Jesus then plays out this teaching through a slightly different metaphor of darkness and light.  Some, he says, want to hide in the dark because their deeds are evil.  Others will come into the light because they are not ashamed for all to see their godly acts.  The truth is, we all have those things which we are willing to reveal and we all have those things which we want to hide.  The great act of faith and the incredible expression of hope is to look at the Cross, to walk into the light, to believe at the deepest level possible that you are forgiven and you are precious and you are loved.

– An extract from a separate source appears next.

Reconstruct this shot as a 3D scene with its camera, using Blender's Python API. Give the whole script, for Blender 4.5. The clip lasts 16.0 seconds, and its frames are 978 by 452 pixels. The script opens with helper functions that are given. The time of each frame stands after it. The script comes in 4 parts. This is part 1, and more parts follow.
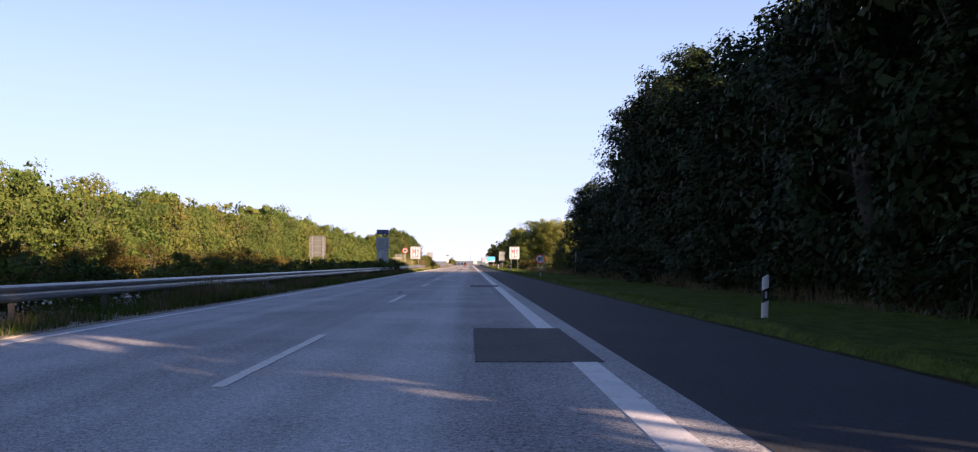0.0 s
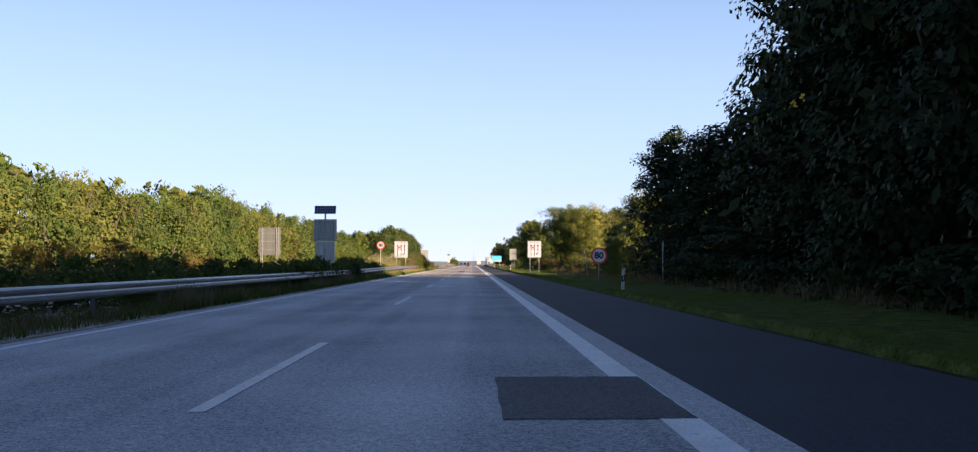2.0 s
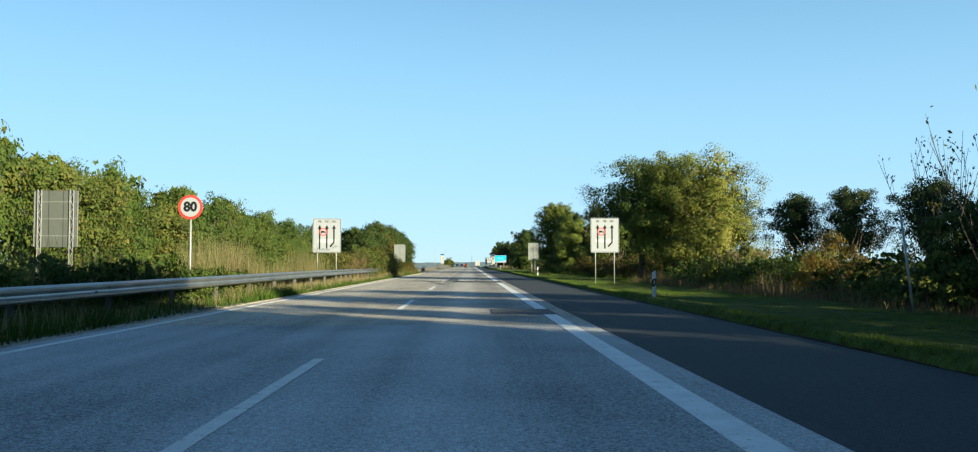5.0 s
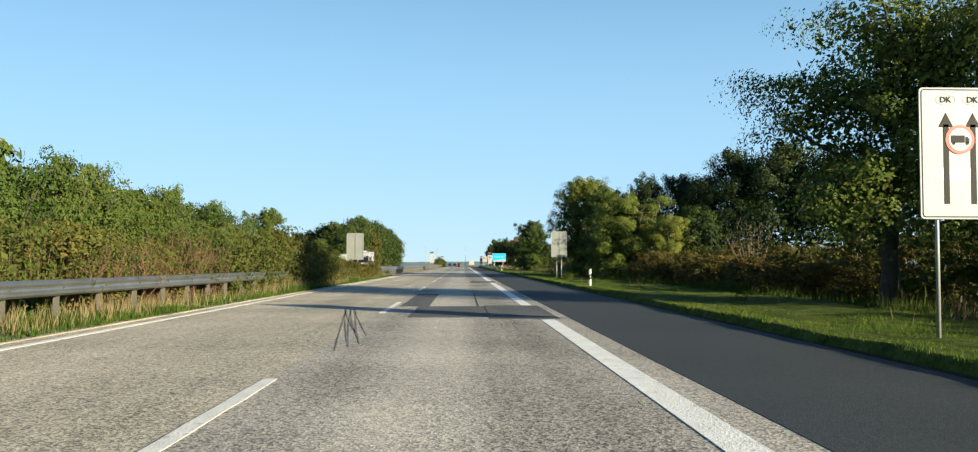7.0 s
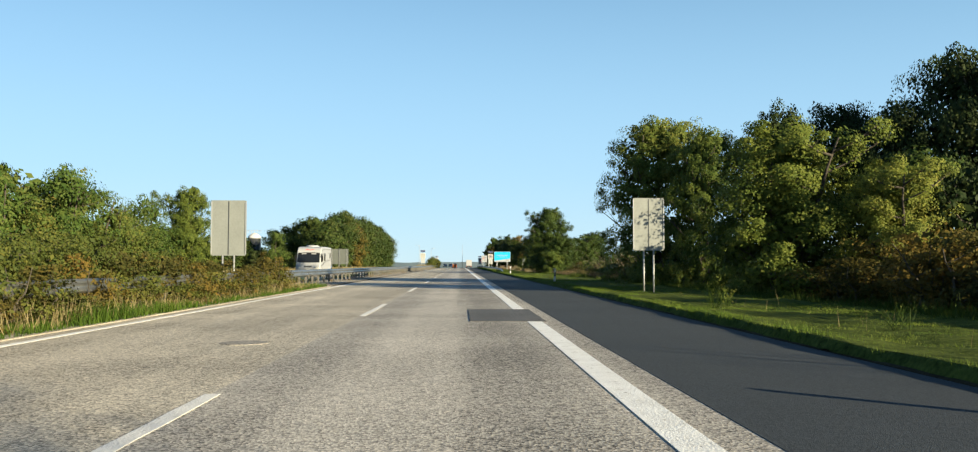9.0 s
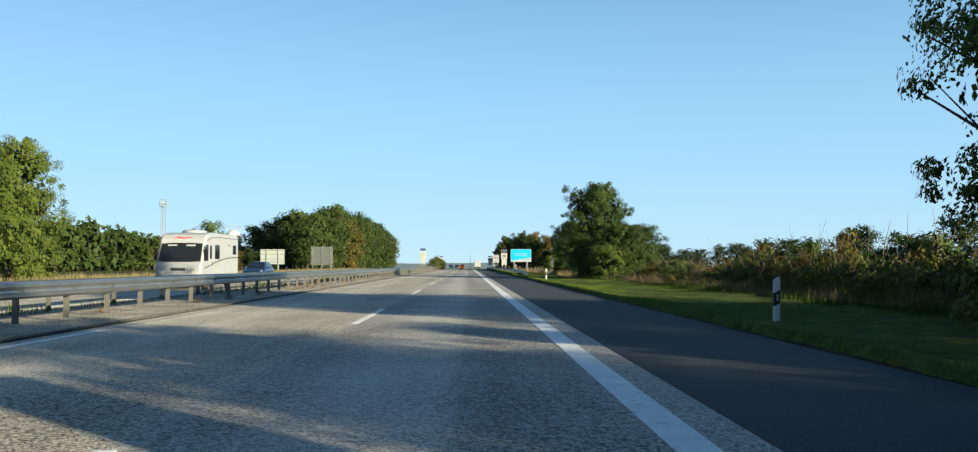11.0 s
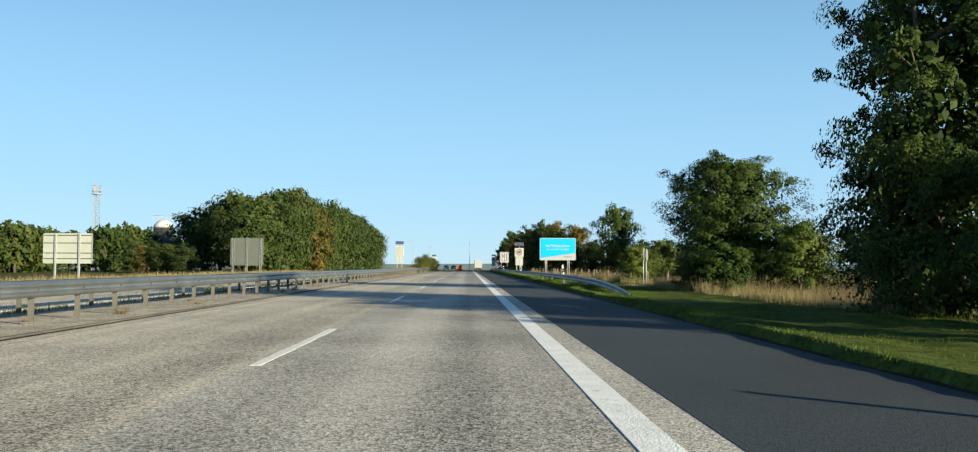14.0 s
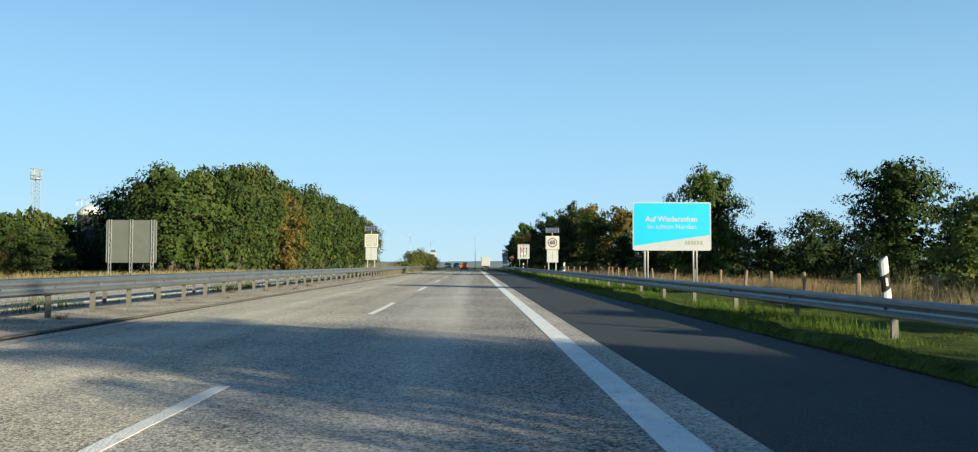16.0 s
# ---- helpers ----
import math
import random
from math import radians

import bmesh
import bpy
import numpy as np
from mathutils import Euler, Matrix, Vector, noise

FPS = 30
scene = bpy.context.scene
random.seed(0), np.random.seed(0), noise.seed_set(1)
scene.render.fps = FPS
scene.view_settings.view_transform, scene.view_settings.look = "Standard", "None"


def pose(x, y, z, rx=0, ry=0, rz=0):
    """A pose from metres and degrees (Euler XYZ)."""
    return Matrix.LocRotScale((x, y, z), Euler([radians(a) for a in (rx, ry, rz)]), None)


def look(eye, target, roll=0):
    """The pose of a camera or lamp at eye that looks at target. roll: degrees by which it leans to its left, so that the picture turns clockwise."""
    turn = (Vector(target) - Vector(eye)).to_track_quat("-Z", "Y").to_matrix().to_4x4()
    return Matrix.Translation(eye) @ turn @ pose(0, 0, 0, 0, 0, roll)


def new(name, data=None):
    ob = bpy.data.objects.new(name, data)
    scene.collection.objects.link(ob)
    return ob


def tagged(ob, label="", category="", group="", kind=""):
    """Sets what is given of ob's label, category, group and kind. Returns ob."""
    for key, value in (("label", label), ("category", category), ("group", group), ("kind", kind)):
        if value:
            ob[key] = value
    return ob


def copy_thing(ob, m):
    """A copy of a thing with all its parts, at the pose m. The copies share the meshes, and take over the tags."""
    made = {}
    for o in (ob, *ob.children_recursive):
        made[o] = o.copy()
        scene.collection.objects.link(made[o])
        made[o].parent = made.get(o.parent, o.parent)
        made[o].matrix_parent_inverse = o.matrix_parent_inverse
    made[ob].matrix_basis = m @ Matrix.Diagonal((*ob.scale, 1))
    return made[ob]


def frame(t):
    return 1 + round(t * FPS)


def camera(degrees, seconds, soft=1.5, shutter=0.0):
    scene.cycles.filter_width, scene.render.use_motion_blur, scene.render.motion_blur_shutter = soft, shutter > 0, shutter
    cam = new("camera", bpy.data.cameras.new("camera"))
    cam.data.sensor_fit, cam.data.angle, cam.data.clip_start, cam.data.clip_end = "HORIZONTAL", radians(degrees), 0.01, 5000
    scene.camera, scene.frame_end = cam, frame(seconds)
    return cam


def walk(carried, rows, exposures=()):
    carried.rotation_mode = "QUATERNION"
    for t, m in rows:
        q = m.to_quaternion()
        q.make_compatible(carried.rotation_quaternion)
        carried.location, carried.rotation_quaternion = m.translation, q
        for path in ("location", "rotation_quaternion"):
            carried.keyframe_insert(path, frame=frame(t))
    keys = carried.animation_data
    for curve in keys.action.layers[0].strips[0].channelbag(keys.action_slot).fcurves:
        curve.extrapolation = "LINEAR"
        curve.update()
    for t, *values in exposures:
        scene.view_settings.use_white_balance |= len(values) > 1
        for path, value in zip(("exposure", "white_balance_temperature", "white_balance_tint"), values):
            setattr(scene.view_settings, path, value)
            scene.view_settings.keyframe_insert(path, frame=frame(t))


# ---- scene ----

When Jesus says those who look at the Cross will be saved, he is not saying salvation is the exclusive domain of Christians, and certainly he is not saying that it is the exclusive domain of certain traditions within Christianity whose adherents believe they posses something the rest of us miss.  Jesus is saying that salvation, healing, wholeness and fullness of life in this life and the next is open to every one.  All you have to do is look and you will find it.  All you have to do is face the light and you will be drawn toward it.  But if you cower in fear or if you deem yourself too unworthy even to look, then you will suffer an excruciating isolation from God – an isolation you yourself impose.